** TASK **
Skip the pictures. Reproduce all other material exactly.

** DATA EXCERPT **
* * * * *

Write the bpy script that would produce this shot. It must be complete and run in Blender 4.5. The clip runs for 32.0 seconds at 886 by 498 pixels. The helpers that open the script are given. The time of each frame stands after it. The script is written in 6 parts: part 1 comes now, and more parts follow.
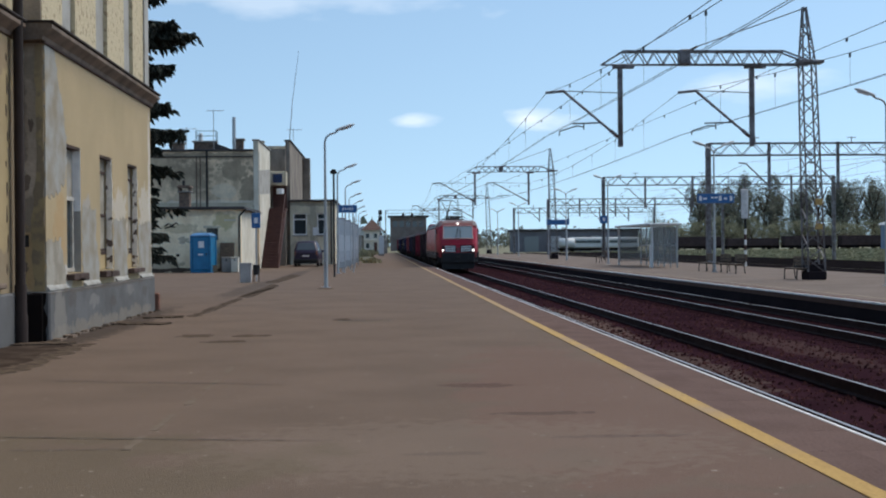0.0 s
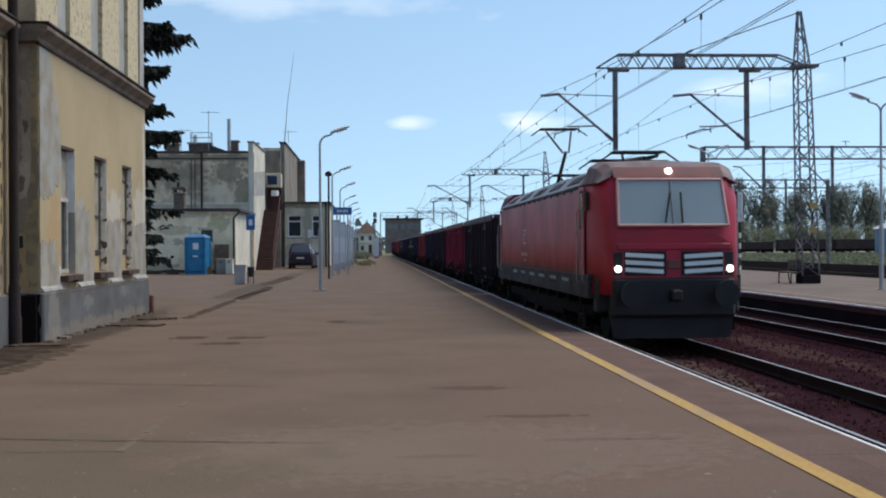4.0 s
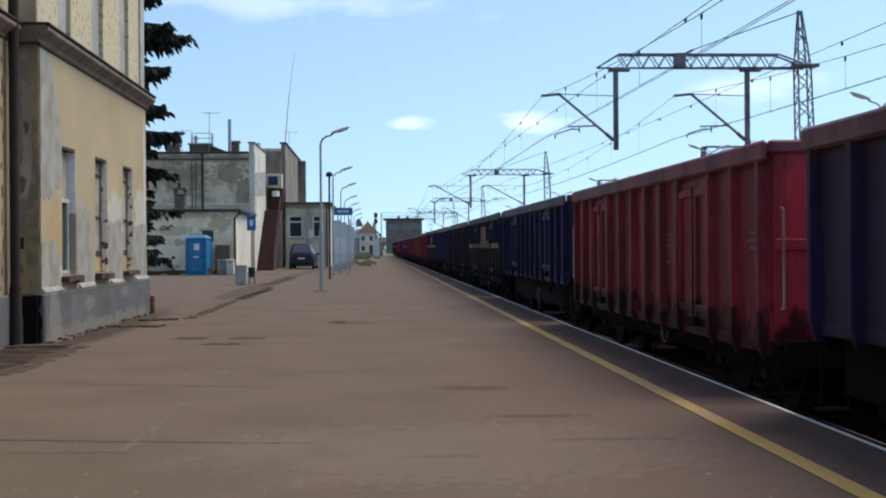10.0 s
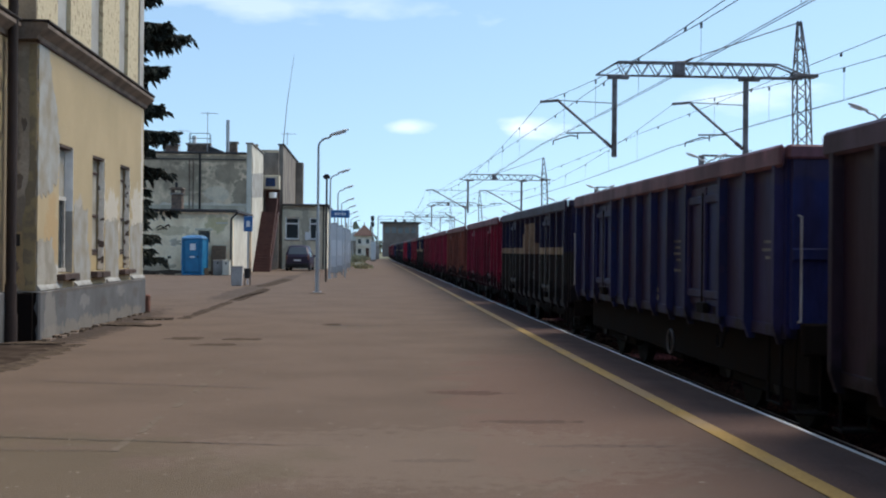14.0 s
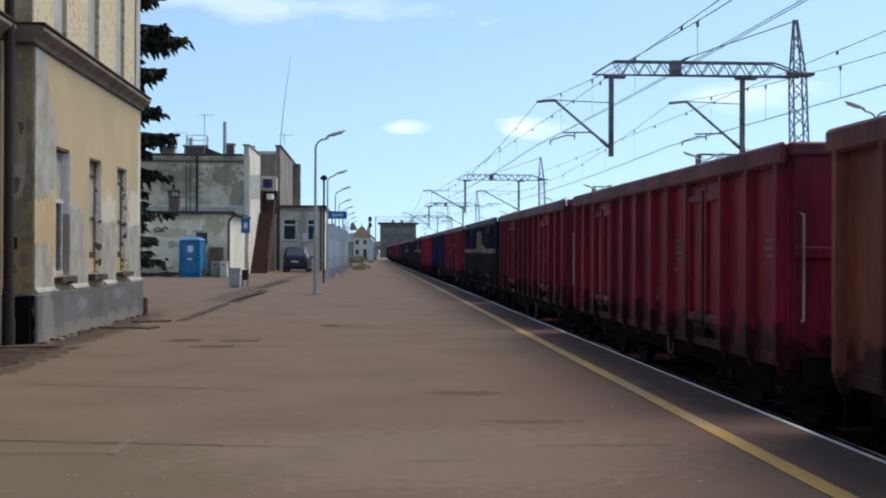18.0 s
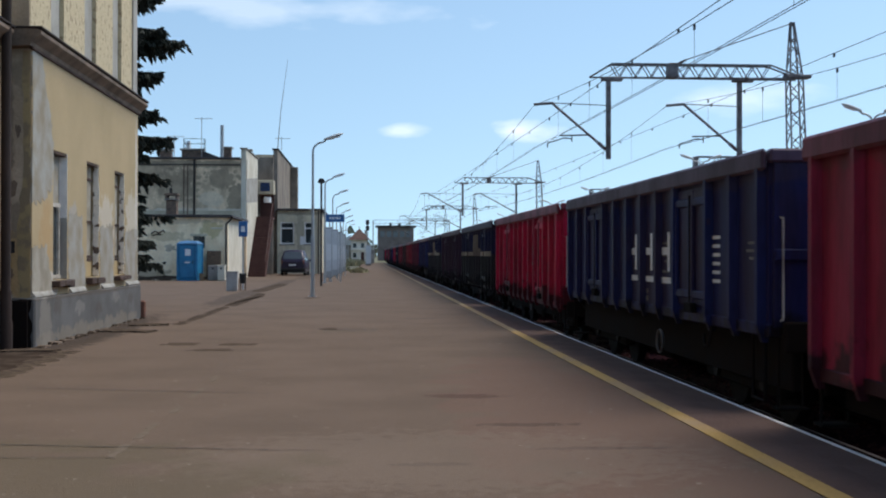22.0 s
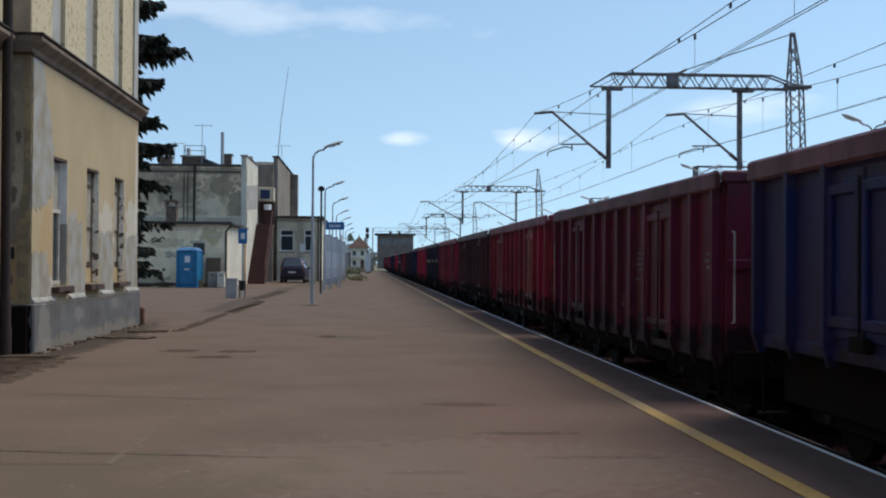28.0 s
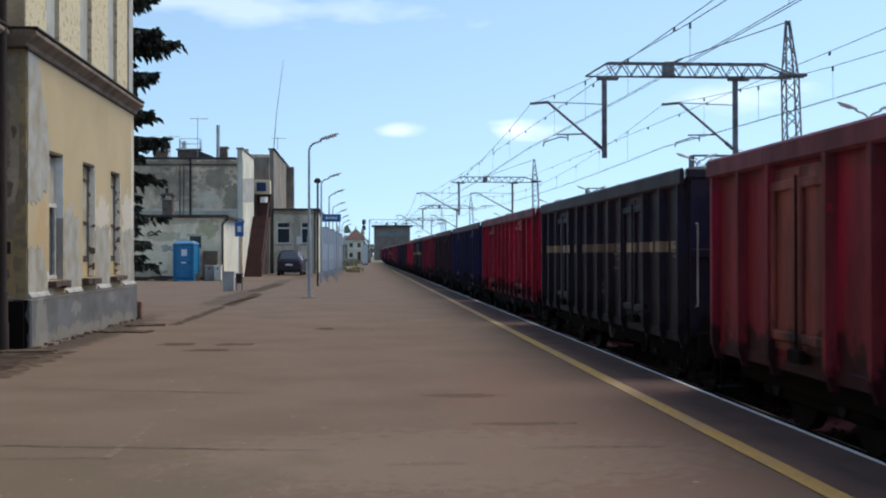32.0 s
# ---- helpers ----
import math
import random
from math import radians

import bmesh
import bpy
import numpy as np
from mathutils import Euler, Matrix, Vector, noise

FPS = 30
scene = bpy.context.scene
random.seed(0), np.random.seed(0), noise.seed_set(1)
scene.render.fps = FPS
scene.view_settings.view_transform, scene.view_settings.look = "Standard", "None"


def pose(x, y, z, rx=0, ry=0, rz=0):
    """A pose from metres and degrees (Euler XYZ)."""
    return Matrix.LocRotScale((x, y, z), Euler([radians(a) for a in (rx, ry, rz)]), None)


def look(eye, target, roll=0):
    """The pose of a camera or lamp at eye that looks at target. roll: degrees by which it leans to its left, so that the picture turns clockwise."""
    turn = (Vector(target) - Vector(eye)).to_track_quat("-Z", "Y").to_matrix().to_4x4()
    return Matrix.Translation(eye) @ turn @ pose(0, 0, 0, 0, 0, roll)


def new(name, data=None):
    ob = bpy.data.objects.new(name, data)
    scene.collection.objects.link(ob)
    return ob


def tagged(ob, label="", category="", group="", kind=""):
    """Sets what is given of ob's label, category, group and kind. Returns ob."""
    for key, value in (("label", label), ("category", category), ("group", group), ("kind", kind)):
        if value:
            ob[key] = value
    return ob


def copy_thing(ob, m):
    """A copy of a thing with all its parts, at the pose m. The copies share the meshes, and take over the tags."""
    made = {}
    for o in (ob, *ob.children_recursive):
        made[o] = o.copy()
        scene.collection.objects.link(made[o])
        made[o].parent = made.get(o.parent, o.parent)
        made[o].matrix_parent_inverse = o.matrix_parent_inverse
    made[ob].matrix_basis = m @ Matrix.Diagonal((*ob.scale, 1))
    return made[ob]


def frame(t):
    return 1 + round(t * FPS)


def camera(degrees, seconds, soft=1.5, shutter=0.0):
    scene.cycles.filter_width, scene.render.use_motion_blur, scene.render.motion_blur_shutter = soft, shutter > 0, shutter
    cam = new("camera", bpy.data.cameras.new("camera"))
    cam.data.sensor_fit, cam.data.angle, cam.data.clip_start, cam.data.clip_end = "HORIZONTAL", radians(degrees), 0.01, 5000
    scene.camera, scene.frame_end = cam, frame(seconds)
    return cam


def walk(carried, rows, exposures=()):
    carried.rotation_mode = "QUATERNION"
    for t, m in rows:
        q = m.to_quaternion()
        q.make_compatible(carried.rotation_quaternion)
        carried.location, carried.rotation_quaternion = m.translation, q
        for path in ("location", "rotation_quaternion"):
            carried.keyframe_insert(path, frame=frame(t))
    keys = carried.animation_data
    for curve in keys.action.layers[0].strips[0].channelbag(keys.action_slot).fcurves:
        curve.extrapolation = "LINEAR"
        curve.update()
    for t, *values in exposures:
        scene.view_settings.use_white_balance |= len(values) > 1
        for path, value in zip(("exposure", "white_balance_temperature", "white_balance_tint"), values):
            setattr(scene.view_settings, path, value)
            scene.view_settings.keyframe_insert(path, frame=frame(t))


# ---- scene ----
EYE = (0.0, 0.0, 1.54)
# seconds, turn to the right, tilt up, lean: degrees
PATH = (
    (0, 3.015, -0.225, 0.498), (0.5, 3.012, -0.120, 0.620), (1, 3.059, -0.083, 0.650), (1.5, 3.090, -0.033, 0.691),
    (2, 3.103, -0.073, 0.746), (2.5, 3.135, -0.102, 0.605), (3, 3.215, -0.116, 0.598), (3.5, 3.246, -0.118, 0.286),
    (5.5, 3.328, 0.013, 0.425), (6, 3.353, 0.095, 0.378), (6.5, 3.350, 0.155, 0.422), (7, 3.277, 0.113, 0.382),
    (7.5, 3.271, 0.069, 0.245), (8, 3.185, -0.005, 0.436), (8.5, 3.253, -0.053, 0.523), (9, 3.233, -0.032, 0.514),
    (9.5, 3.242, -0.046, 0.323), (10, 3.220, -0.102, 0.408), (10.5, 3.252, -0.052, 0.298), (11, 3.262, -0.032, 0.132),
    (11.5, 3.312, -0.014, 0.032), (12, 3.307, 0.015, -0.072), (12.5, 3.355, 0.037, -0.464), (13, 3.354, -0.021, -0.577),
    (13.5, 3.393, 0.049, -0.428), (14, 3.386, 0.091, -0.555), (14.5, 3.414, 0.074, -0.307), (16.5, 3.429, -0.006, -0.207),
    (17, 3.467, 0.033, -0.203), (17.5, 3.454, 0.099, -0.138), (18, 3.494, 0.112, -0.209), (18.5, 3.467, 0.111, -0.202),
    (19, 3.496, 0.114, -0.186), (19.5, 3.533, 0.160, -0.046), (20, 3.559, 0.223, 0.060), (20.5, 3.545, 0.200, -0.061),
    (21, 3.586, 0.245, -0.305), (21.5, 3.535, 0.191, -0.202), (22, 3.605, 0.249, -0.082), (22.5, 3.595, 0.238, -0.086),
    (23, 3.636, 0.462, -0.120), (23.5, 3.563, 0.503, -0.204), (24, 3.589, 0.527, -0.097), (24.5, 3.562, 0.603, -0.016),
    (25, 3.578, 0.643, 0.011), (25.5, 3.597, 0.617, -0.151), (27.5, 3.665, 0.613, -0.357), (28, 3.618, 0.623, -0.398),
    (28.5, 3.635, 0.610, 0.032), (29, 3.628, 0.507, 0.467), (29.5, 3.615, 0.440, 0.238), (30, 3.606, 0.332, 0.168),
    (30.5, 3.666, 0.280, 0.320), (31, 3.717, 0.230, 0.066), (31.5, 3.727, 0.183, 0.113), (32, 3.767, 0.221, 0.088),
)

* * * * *

** ANSWER FOR THIS EXERCISE **
Write the bpy script that would produce this shot. It must be complete and run in Blender 4.5. The clip runs for 32.0 seconds at 886 by 498 pixels. The helpers that open the script are given. The time of each frame stands after it. The script is written in 6 parts: part 1 comes now, and more parts follow.
0.0 s
4.0 s
10.0 s
14.0 s
18.0 s
22.0 s
28.0 s
32.0 s
# ---- helpers ----
import math
import random
from math import radians

import bmesh
import bpy
import numpy as np
from mathutils import Euler, Matrix, Vector, noise

FPS = 30
scene = bpy.context.scene
random.seed(0), np.random.seed(0), noise.seed_set(1)
scene.render.fps = FPS
scene.view_settings.view_transform, scene.view_settings.look = "Standard", "None"


def pose(x, y, z, rx=0, ry=0, rz=0):
    """A pose from metres and degrees (Euler XYZ)."""
    return Matrix.LocRotScale((x, y, z), Euler([radians(a) for a in (rx, ry, rz)]), None)


def look(eye, target, roll=0):
    """The pose of a camera or lamp at eye that looks at target. roll: degrees by which it leans to its left, so that the picture turns clockwise."""
    turn = (Vector(target) - Vector(eye)).to_track_quat("-Z", "Y").to_matrix().to_4x4()
    return Matrix.Translation(eye) @ turn @ pose(0, 0, 0, 0, 0, roll)


def new(name, data=None):
    ob = bpy.data.objects.new(name, data)
    scene.collection.objects.link(ob)
    return ob


def tagged(ob, label="", category="", group="", kind=""):
    """Sets what is given of ob's label, category, group and kind. Returns ob."""
    for key, value in (("label", label), ("category", category), ("group", group), ("kind", kind)):
        if value:
            ob[key] = value
    return ob


def copy_thing(ob, m):
    """A copy of a thing with all its parts, at the pose m. The copies share the meshes, and take over the tags."""
    made = {}
    for o in (ob, *ob.children_recursive):
        made[o] = o.copy()
        scene.collection.objects.link(made[o])
        made[o].parent = made.get(o.parent, o.parent)
        made[o].matrix_parent_inverse = o.matrix_parent_inverse
    made[ob].matrix_basis = m @ Matrix.Diagonal((*ob.scale, 1))
    return made[ob]


def frame(t):
    return 1 + round(t * FPS)


def camera(degrees, seconds, soft=1.5, shutter=0.0):
    scene.cycles.filter_width, scene.render.use_motion_blur, scene.render.motion_blur_shutter = soft, shutter > 0, shutter
    cam = new("camera", bpy.data.cameras.new("camera"))
    cam.data.sensor_fit, cam.data.angle, cam.data.clip_start, cam.data.clip_end = "HORIZONTAL", radians(degrees), 0.01, 5000
    scene.camera, scene.frame_end = cam, frame(seconds)
    return cam


def walk(carried, rows, exposures=()):
    carried.rotation_mode = "QUATERNION"
    for t, m in rows:
        q = m.to_quaternion()
        q.make_compatible(carried.rotation_quaternion)
        carried.location, carried.rotation_quaternion = m.translation, q
        for path in ("location", "rotation_quaternion"):
            carried.keyframe_insert(path, frame=frame(t))
    keys = carried.animation_data
    for curve in keys.action.layers[0].strips[0].channelbag(keys.action_slot).fcurves:
        curve.extrapolation = "LINEAR"
        curve.update()
    for t, *values in exposures:
        scene.view_settings.use_white_balance |= len(values) > 1
        for path, value in zip(("exposure", "white_balance_temperature", "white_balance_tint"), values):
            setattr(scene.view_settings, path, value)
            scene.view_settings.keyframe_insert(path, frame=frame(t))


# ---- scene ----
EYE = (0.0, 0.0, 1.54)
# seconds, turn to the right, tilt up, lean: degrees
PATH = (
    (0, 3.015, -0.225, 0.498), (0.5, 3.012, -0.120, 0.620), (1, 3.059, -0.083, 0.650), (1.5, 3.090, -0.033, 0.691),
    (2, 3.103, -0.073, 0.746), (2.5, 3.135, -0.102, 0.605), (3, 3.215, -0.116, 0.598), (3.5, 3.246, -0.118, 0.286),
    (5.5, 3.328, 0.013, 0.425), (6, 3.353, 0.095, 0.378), (6.5, 3.350, 0.155, 0.422), (7, 3.277, 0.113, 0.382),
    (7.5, 3.271, 0.069, 0.245), (8, 3.185, -0.005, 0.436), (8.5, 3.253, -0.053, 0.523), (9, 3.233, -0.032, 0.514),
    (9.5, 3.242, -0.046, 0.323), (10, 3.220, -0.102, 0.408), (10.5, 3.252, -0.052, 0.298), (11, 3.262, -0.032, 0.132),
    (11.5, 3.312, -0.014, 0.032), (12, 3.307, 0.015, -0.072), (12.5, 3.355, 0.037, -0.464), (13, 3.354, -0.021, -0.577),
    (13.5, 3.393, 0.049, -0.428), (14, 3.386, 0.091, -0.555), (14.5, 3.414, 0.074, -0.307), (16.5, 3.429, -0.006, -0.207),
    (17, 3.467, 0.033, -0.203), (17.5, 3.454, 0.099, -0.138), (18, 3.494, 0.112, -0.209), (18.5, 3.467, 0.111, -0.202),
    (19, 3.496, 0.114, -0.186), (19.5, 3.533, 0.160, -0.046), (20, 3.559, 0.223, 0.060), (20.5, 3.545, 0.200, -0.061),
    (21, 3.586, 0.245, -0.305), (21.5, 3.535, 0.191, -0.202), (22, 3.605, 0.249, -0.082), (22.5, 3.595, 0.238, -0.086),
    (23, 3.636, 0.462, -0.120), (23.5, 3.563, 0.503, -0.204), (24, 3.589, 0.527, -0.097), (24.5, 3.562, 0.603, -0.016),
    (25, 3.578, 0.643, 0.011), (25.5, 3.597, 0.617, -0.151), (27.5, 3.665, 0.613, -0.357), (28, 3.618, 0.623, -0.398),
    (28.5, 3.635, 0.610, 0.032), (29, 3.628, 0.507, 0.467), (29.5, 3.615, 0.440, 0.238), (30, 3.606, 0.332, 0.168),
    (30.5, 3.666, 0.280, 0.320), (31, 3.717, 0.230, 0.066), (31.5, 3.727, 0.183, 0.113), (32, 3.767, 0.221, 0.088),
)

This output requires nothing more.